From Sara -
I do feel very strongly that there's really no such thing as regrets that you have to experience. It's definitely a choice to feel regret. So yeah, there isn't a solution to not feeling lost. I think it's just whatever strategies someone could come up with to have faith in their decision, even if it's the wrong one, just stick by it and know that no one can predict the future.
From Maria -
And at this point I'm really just so exhausted. Like my therapy sessions are not really worth it because I feel like I'm kind of stuck. Because it was so intense and it was so exhausting and I just am so, so tired. That's the feeling I have.

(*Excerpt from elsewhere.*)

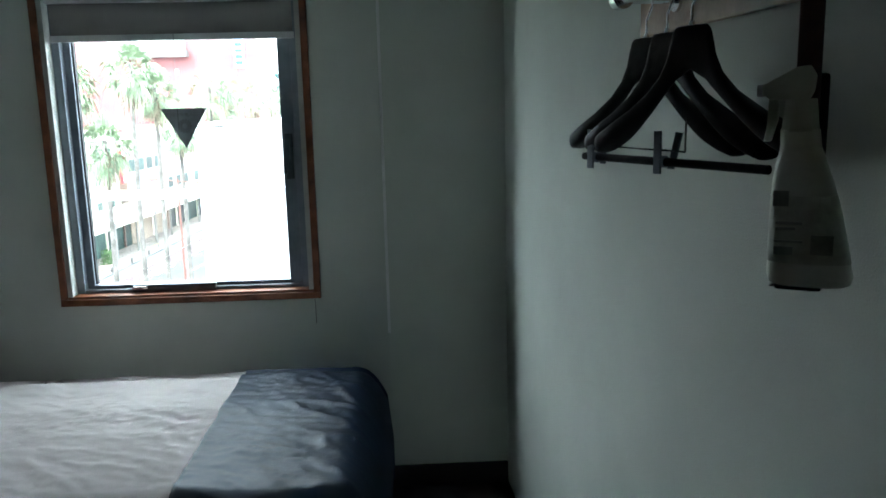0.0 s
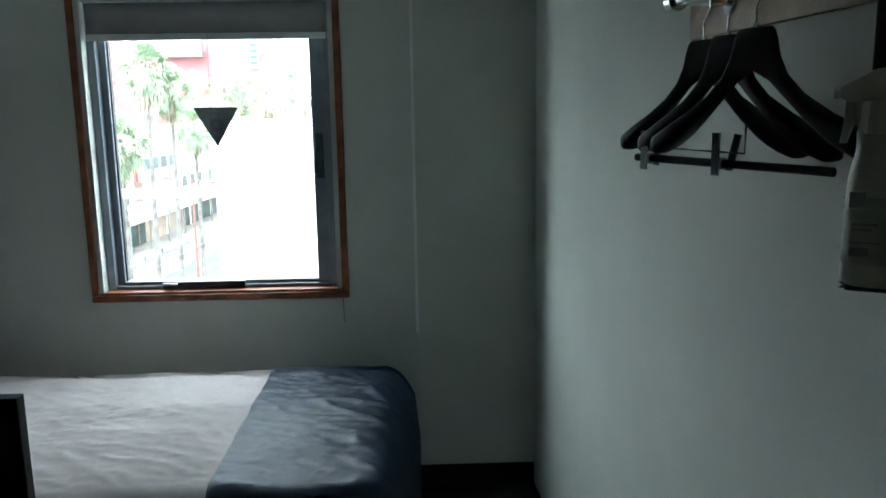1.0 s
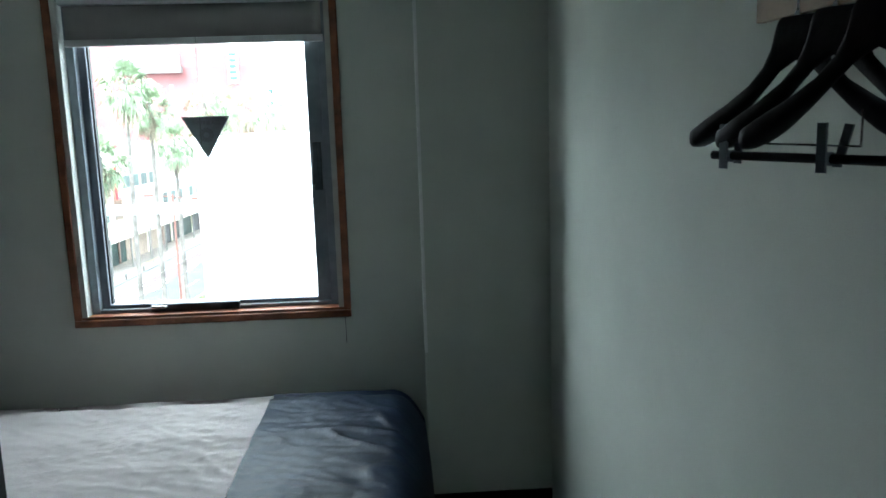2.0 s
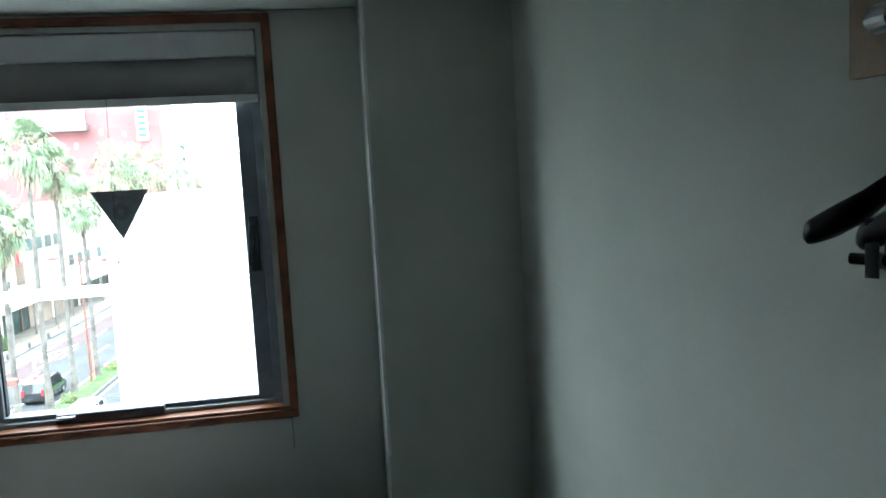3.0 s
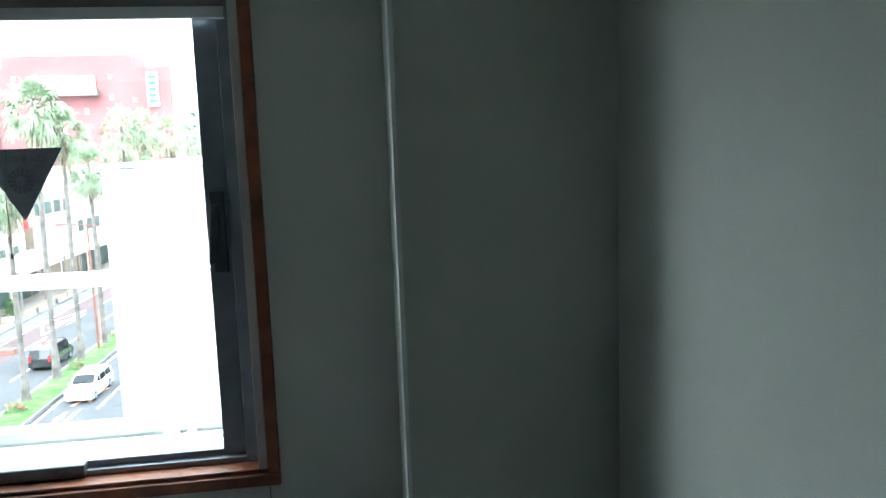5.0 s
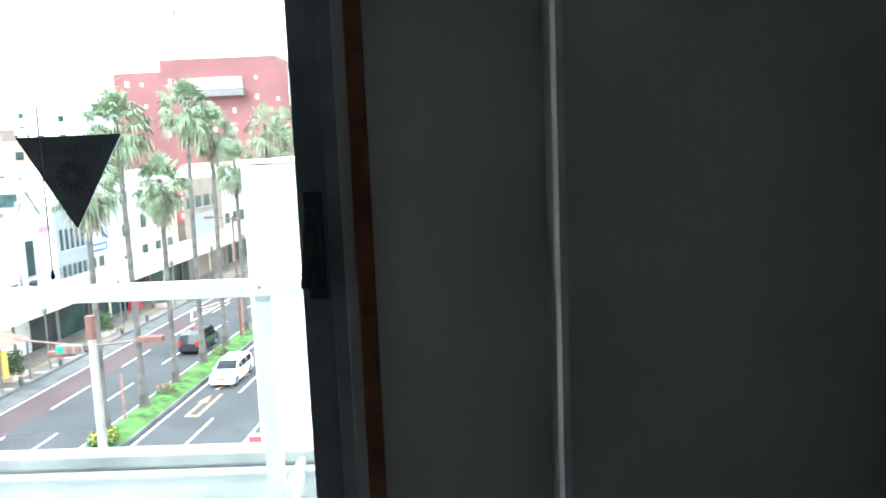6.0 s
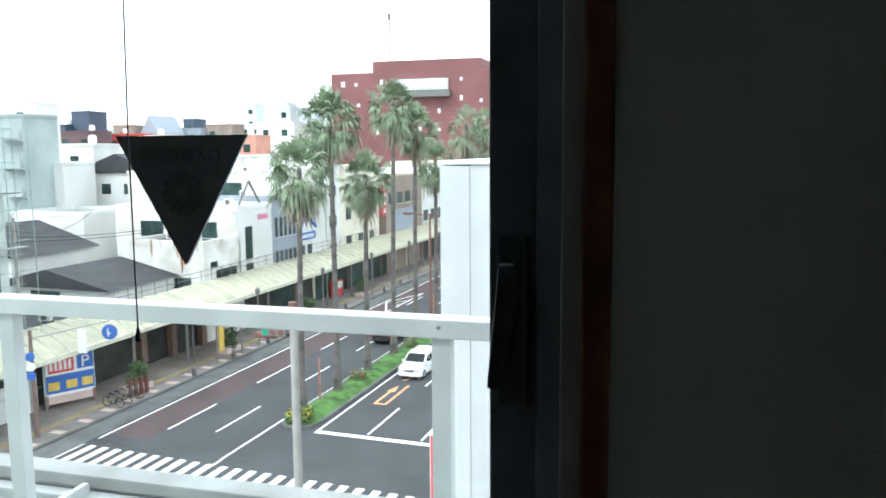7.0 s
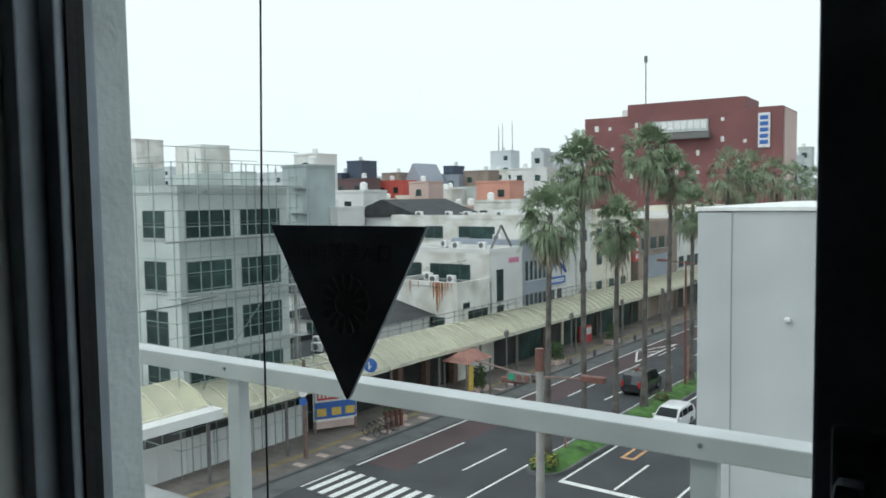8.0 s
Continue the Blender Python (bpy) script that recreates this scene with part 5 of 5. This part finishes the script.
# ---- the near white building ----
nb = thing("white_building", pose(-4.4, 17, -15), "tall plain white clad building next door", "building")
boxpart("wall", (0.72, 14, 0, 12, 0, 16.32), "cladding", nb)
boxpart("corner_pier", (0, 0.716, -0.03, 12, 0, 16.3), "cladding", nb, "white corner pier")
boxpart("roof_cap", (-0.04, 14.04, -0.06, 12.04, 16.33, 16.42), "sign_white", nb, "white metal roof cap", bevel=0.015)
bm = bmesh.new()
lathe(bm, [(0.03, 0), (0.07, 0.04), (0.07, 0.09), (0.03, 0.12)], 12)
part("wall_lamp", bm, "lamp_glass", nb, "small white fitting", m=pose(1.87, -0.06, 13.98))
vs_ = thing("hanging_sign", pose(-4.62, 17.3, -22.5 + 15), "red hanging shop sign with white characters", "sign")
boxpart("sign_board", (-0.16, 0.16, -0.1, 0.1, -1.6, 2.05), "sign_red", vs_, bevel=0.015)
boxpart("sign_border", (-0.18, 0.18, -0.08, 0.08, -1.62, 2.07), "sign_white", vs_)
for k in range(5):
    bm = bmesh.new()
    box(bm, -0.1, 0.1, -0.115, -0.102, 1.55 - 0.7 * k, 1.62 - 0.7 * k)
    box(bm, -0.06, -0.01, -0.115, -0.102, 1.35 - 0.7 * k, 1.8 - 0.7 * k)
    box(bm, 0.03, 0.1, -0.115, -0.102, 1.32 - 0.7 * k, 1.4 - 0.7 * k)
    part("sign_character", bm, "sign_white", vs_)
boxpart("bracket", (0.0, 0.4, 0.0, 0.06, 1.9, 1.96), "post_grey", vs_)

# ---- the red tiled block and the town beyond ----
rd = thing("red_tiled_block", pose(-45.7, 150, -15), "large red-brown tiled department store", "building")
boxpart("main_wall", (-18.9, 18.9, 0, 14, 0, 32.3), "red_tile", rd)
boxpart("upper_wall", (-10.2, 12.3, 1, 12, 32.3, 34.6), "red_tile", rd)
boxpart("pale_side", (18.9, 19.1, 1, 13, 0, 32.0), "render_pink", rd, "pale side wall")
boxpart("window_band", (-5.6, 5.9, -0.4, 0.4, 28.6, 30.8), "render_grey", rd, "long band of bright windows")
for k in range(9):
    boxpart("band_pane", (-5.4 + 1.25 * k, -4.4 + 1.25 * k, -0.45, -0.38, 29.1, 30.6), "sign_white", rd)
boxpart("awning", (-6.2, 6.4, -1.6, 0, 27.2, 28.4), "post_grey", rd, "dark ledge under the windows")
boxpart("blue_banner", (14.8, 16.8, -0.3, -0.05, 25.0, 31.2), "sign_white", rd, "white banner with blue marks")
for k in range(5):
    boxpart("banner_mark", (15.1, 16.5, -0.4, -0.3, 25.6 + 1.1 * k, 26.3 + 1.1 * k), "sign_blue", rd)
bm = bmesh.new()
box(bm, -0.4, 0.4, -0.12, 0.12, 0, 1.1)
wq = part("window", bm, "lamp_glass", rd, m=pose(-16.3, 0, 29.6))
for k, (x, z) in enumerate(((-13.5, 29.7), (-8.0, 29.9), (8.5, 30.2), (-16.3, 25.6), (-13, 25.6), (8.5, 26.4), (-9, 23), (-4, 24), (0, 24), (4, 24), (8.5, 23), (-9, 20), (-4, 20.5), (0, 20.5), (4, 20.5), (11.5, 22), (12.5, 26))):
    again(wq, rd, pose(x, 0, z) @ Matrix.Diagonal((0.7, 1, 0.6 + 0.3 * (k % 2), 1)))
bm = bmesh.new()
tube(bm, (-7.2, 3, 32), (-7.2, 3, 44), 0.12, n=8)
tube(bm, (-7.2, 3, 43), (-7.2, 3, 44.2), 0.35, n=8)
part("mast", bm, "post_grey", rd)
boxpart("roof_tank", (-12.5, -11.3, 4, 6, 32.3, 34.0), "sign_white", rd)


def block(x0, x1, y, top, mat, depth=5, roof=None, extra=""):
    """One of the far houses, with its parapet, a few windows and roof things."""
    e = thing("town_house", pose((x0 + x1) / 2, y, -15), "distant town building, " + mat.replace("render_", "").replace("_", " ") + " walls" + extra, "building")
    w, h = (x1 - x0) / 2, top + 15
    boxpart("wall", (-w, w, 0, depth, 0, h), mat, e)
    if roof:
        bm = bmesh.new()
        prism(bm, [(-w - 0.3, h), (w + 0.3, h), (0, h + roof)], -0.3, depth)
        part("roof", bm, "dark_roof" if mat != "render_blue" else mat, e)
    else:
        boxpart("roof_edge", (-w - 0.1, w + 0.1, -0.1, depth, h, h + 0.3), mat, e)
    r = random.Random(int(x0 * 7 + y))
    n = max(1, int(w * 2 / 3.0))
    for f in range(3):
        for k in range(n):
            if r.random() < 0.7:
                cx = -w + (k + 0.5) * 2 * w / n
                boxpart("window", (cx - 0.6, cx + 0.6, -0.06, 0.02, h - 2.4 - 3.1 * f, h - 1.2 - 3.1 * f), "win_glass", e)
    if not roof and r.random() < 0.75:
        bm = bmesh.new()
        tx_ = r.uniform(-w * 0.6, w * 0.6)
        lathe(bm, [(0.45, h + 0.3), (0.5, h + 0.4), (0.5, h + 1.2), (0.15, h + 1.4)], 12)
        part("water_tank", bm, "sign_white", e, m=pose(tx_, 2.5, 0))
    return e


NEAR_HOUSES = (
    (-114.6, -107.2, 75, 11.3, "render_dirty"), (-66.6, -62.8, 66, 5.5, "render_green"), (-93.0, -87.9, 95, 9.0, "render_white"), (-71.3, -65.8, 80, 2.6, "render_white"),
    (-65.7, -61.6, 70, 0.5, "render_white"), (-85.3, -77.8, 105, 1.2, "render_ochre"), (-58.5, -51.9, 96, 1.0, "render_dirty"), (-65.1, -61.2, 100, 0.2, "render_pink"),
    (-69.6, -65.5, 102, 0.1, "render_maroon"), (-74.3, -69.1, 86, 1.4, "render_white"), (-49.1, -44.1, 90, 1.1, "render_white"))
MIDDLE_HOUSES = (
    (-106.6, -98.4, 120, 5.5, "render_maroon"), (-108.0, -104.0, 126, 9.4, "render_navy"), (-109.9, -107.8, 124, 6.9, "render_navy"), (-107.9, -97.3, 131, 5.2, "render_red"),
    (-111.3, -106.4, 142, 7.3, "render_brown"), (-103.5, -98.2, 140, 4.2, "render_blue", 9, 5.2), (-86.1, -81.7, 118, 4.5, "render_pink"), (-103.8, -95.4, 150, 6.7, "render_blue"),
    (-100.9, -98.3, 152, 8.8, "render_navy"), (-95.4, -88.8, 152, 7.5, "render_brown"), (-67.8, -61.4, 112, 4.1, "render_salmon"), (-76.5, -68.4, 140, 7.2, "render_white"),
    (-92.3, -86.6, 122, 2.0, "render_cream"), (-89.8, -84.3, 130, 3.1, "render_dirty"), (-85.9, -81.8, 135, 3.6, "render_grey"))
# the palest rows carry distance haze in their wall colour
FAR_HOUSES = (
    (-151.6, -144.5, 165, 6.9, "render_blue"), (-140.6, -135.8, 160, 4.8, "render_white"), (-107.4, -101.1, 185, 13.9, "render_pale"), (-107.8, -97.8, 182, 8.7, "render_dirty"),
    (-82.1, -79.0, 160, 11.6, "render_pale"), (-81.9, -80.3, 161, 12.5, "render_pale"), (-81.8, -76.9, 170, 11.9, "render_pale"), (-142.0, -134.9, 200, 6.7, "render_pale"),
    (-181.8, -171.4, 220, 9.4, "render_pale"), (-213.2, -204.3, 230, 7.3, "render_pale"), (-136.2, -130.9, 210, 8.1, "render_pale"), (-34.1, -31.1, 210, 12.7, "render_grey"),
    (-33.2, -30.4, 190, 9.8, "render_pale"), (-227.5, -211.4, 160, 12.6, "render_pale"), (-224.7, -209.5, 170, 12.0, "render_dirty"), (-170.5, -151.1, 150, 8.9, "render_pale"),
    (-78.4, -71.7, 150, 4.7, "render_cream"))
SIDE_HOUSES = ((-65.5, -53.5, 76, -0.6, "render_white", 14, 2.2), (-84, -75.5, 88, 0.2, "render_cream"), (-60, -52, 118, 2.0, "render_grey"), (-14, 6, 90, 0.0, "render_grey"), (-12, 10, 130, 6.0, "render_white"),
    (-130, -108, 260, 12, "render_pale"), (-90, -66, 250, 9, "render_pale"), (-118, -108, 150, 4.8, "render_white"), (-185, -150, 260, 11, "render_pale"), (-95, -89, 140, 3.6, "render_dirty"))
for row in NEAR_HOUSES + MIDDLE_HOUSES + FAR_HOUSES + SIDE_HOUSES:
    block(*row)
tw = thing("antenna_mast", pose(-104.3, 186, -1.0), "thin grey roof antennas", "antenna")
for k, x in enumerate((-1.6, -0.4, 2.6)):
    bm = bmesh.new()
    tube(bm, (x, 1, 14), (x, 1, 22.4 + k * 0.3), 0.14, 0.08, 6)
    part("antenna", bm, "post_grey", tw)
up_ = thing("utility_pole", street(-40.5, 0.5, 0), "grey concrete utility pole with wires", "utility pole")
bm = bmesh.new()
tube(bm, (0, 0, 0), (0, 0, 12.5), 0.17, 0.12, 10)
part("pole", bm, "pole", up_)
bm = bmesh.new()
tube(bm, (-0.9, 0, 11.6), (0.9, 0, 11.6), 0.05, n=8)
tube(bm, (-0.9, 0, 10.9), (0.9, 0, 10.9), 0.05, n=8)
part("crossarm", bm, "post_grey", up_)


# ---- roof things, railings and wires ----
def air_unit(m):
    e = thing("air_conditioner", m, "pale outdoor air conditioner unit on a roof", "air conditioner", "roof air conditioners")
    boxpart("case", (-0.45, 0.45, -0.18, 0.18, 0.1, 0.8), "sign_white", e, bevel=0.03)
    bm = bmesh.new()
    tube(bm, (-0.08, -0.2, 0.45), (-0.08, -0.18, 0.45), 0.27, n=18)
    part("fan_grille", bm, "post_grey", e)
    for x in (-0.35, 0.35):
        boxpart("foot", (x - 0.04, x + 0.04, -0.2, 0.2, 0.0, 0.1), "post_grey", e)
    return e


for u, v, z in ((-40.5, 20, 8.65), (-42, 19.2, 8.65), (-44, 21, 8.65), (-41, 26, 11.45), (-43.5, 25, 11.45), (-46.5, 27, 11.45), (-44, 34, 14.35), (-48, 33.4, 14.35), (-51, 34, 14.35), (-55, 33.5, 14.35), (-41, 48, 14.55), (-44, 50, 14.55), (-42, 4, 4.65), (-44, 6, 4.65), (-42.5, 31, 11.95), (-41, 38, 12.65)):
    air_unit(street(u, v, z, 15 * math.sin(u)))
fence = thing("roof_fence", STREET, "thin grey railing along the back of the canopy", "fence")
bm = bmesh.new()
tube(bm, (0, 0, 0), (0, 0, 1.0), 0.03, n=6)
fp = part("fence_post", bm, "post_grey", fence, m=pose(-38.05, 5, 5.6))
for k in range(1, 50):
    again(fp, fence, pose(-38.05, 5 + 1.5 * k, 5.6))
for z in (6.1, 6.55):
    bm = bmesh.new()
    tube(bm, (-38.05, 5, z), (-38.05, 78.5, z), 0.025, n=6)
    part("fence_rail", bm, "post_grey", fence)
gb = thing("stair_balconies", pose(-64.0, 65.9, -15), "grey-green balconies stacked on a stair tower", "balcony")
for k in range(5):
    boxpart("balcony_front", (-1.0, 1.6, -0.9, -0.8, 6.5 + 2.9 * k, 7.6 + 2.9 * k), "render_green", gb)
    boxpart("balcony_floor", (-1.0, 1.6, -0.8, 0.0, 6.4 + 2.9 * k, 6.55 + 2.9 * k), "render_green", gb)
for k, (a0, a1, z) in enumerate((((-40.5, 0.5), (-33.5, -26), 11.4), ((-40.5, 0.5), (-41, 30), 11.2), ((-40.0, 0.5), (-50, 18), 11.6), ((-41, 0.5), (-41.5, 30), 10.9))):
    w = thing("overhead_wire", STREET, "thin black overhead wire", "wire", "overhead wires")
    bm = bmesh.new()
    pts = []
    for i in range(13):
        f = i / 12
        pts.append((a0[0] + (a1[0] - a0[0]) * f, a0[1] + (a1[1] - a0[1]) * f, z - 1.6 * f * (1 - f) * 2))
    path_tube(bm, pts, 0.022, 5)
    part("wire", bm, "tyre", w)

I'm really tired.
From Meg -
I feel like lots of times when I've felt stuck, I have started... like my sister always knows when I'm not happy with my job because I started a side project.
But I'd say like, if you're in a space where you are not really sure what to do next, then maybe an interesting way to approach it is to document all the ideas that have been kicking around. Like anything that you have wanted to build or do or try write it all down just so it's not obstructing any of your brain space. And then pick one of those to focus on. Because that way it's like, "Okay, like I am being intentional about my choice. Like what am I trying to explore here without permanently saying no to any of these other things". You know, if I go down this road and decide “oh this actually is not the thing that I want to experiment with”, go back and pull another thing. But lots of times, those are great ways to learn things, connect with other people and just get a little bit more clarity on what feels good to you.
From Lorna -
My ego is still very strong and so it's kind of been a bummer. Like I'm still dealing with this, I'm still here and like I've been feeling a lot of like internal pull because I have been sucked into whatever the negative direction I was going in or thinking. Like having frustrations around a friend’s behavior or actions. Whereas before, it was just one-sided. Now the other side of the tug of war is spirituality, being aware of love and this new recognition. And so I'm not letting myself go in that negative direction, but it’s still a direction that exists within me. It's still so strong. And so I know that this will be a process of continued meditation, which is not just like sitting down on a pillow for 8 or 30 minutes or whatever. But it's like washing my face with intention and it's putting on my shoes with intention. It's conducting myself with others with intention. Just living in a more connected way so that I have easier access to the self, to the heart. So that will become strong enough to outweigh the ego.
From Isaac -
The depression that I've experienced in my life has been more violent and hurtful. Um, because I didn't choose to be depressed and you normally don't choose to be depressed. And it's like this cloud comes into town and you're like, where the hell did this cloud come from? And you're like, all these things in my life are so wonderful. The nouns are all in place. The actions are all like, I have everything I want, but why do I feel depressed? And maybe that's a feeling of being stuck because the only thing that I can do when I'm in that place of depression, ah, that hurts. It's like I just, I really have to breathe.
And so if you're stuck you become, I think, very inflexible. I think you have to acknowledge that you're only stuck because you're not being flexible. You're not listening. You know, own that. Fucking own being stuck. It's on you. There's no reason you're the one that's making yourself stuck. You're stuck because you want to be stuck and being stuck doesn't have to be a bad thing. I think I was talking about it like it was [a bad thing], but I had to hear that and and be like, oh wait, being stuck can be cool.
From Danny -
One of the worst, saddest things about trauma is that things have been so bad that you go out into life from that environment and you don't even realize when you're been given good things you don't even realize that good things you have or that are in front of you, that you have no capacity to understand why you have it. You feel like you don't deserve it and you have no capacity to actually like soften enough to take it in because that requires a tremendous amount of trust and that's literally what I am finding for the very first time in my life at 31 years old!
* * *
it's been a lot of like moving things that are stuck internally, and feelings of: “why don't I know what to do with myself right now?” And then sitting in my room and meditating or doing some sort of energy healing practice or spiritual practice and finding a whole bunch more bullshit from my childhood and moving through that that that creates flow again in places where things were stuck. It’s almost always a result of negative programming and trauma from my past that creates the stuck-ness.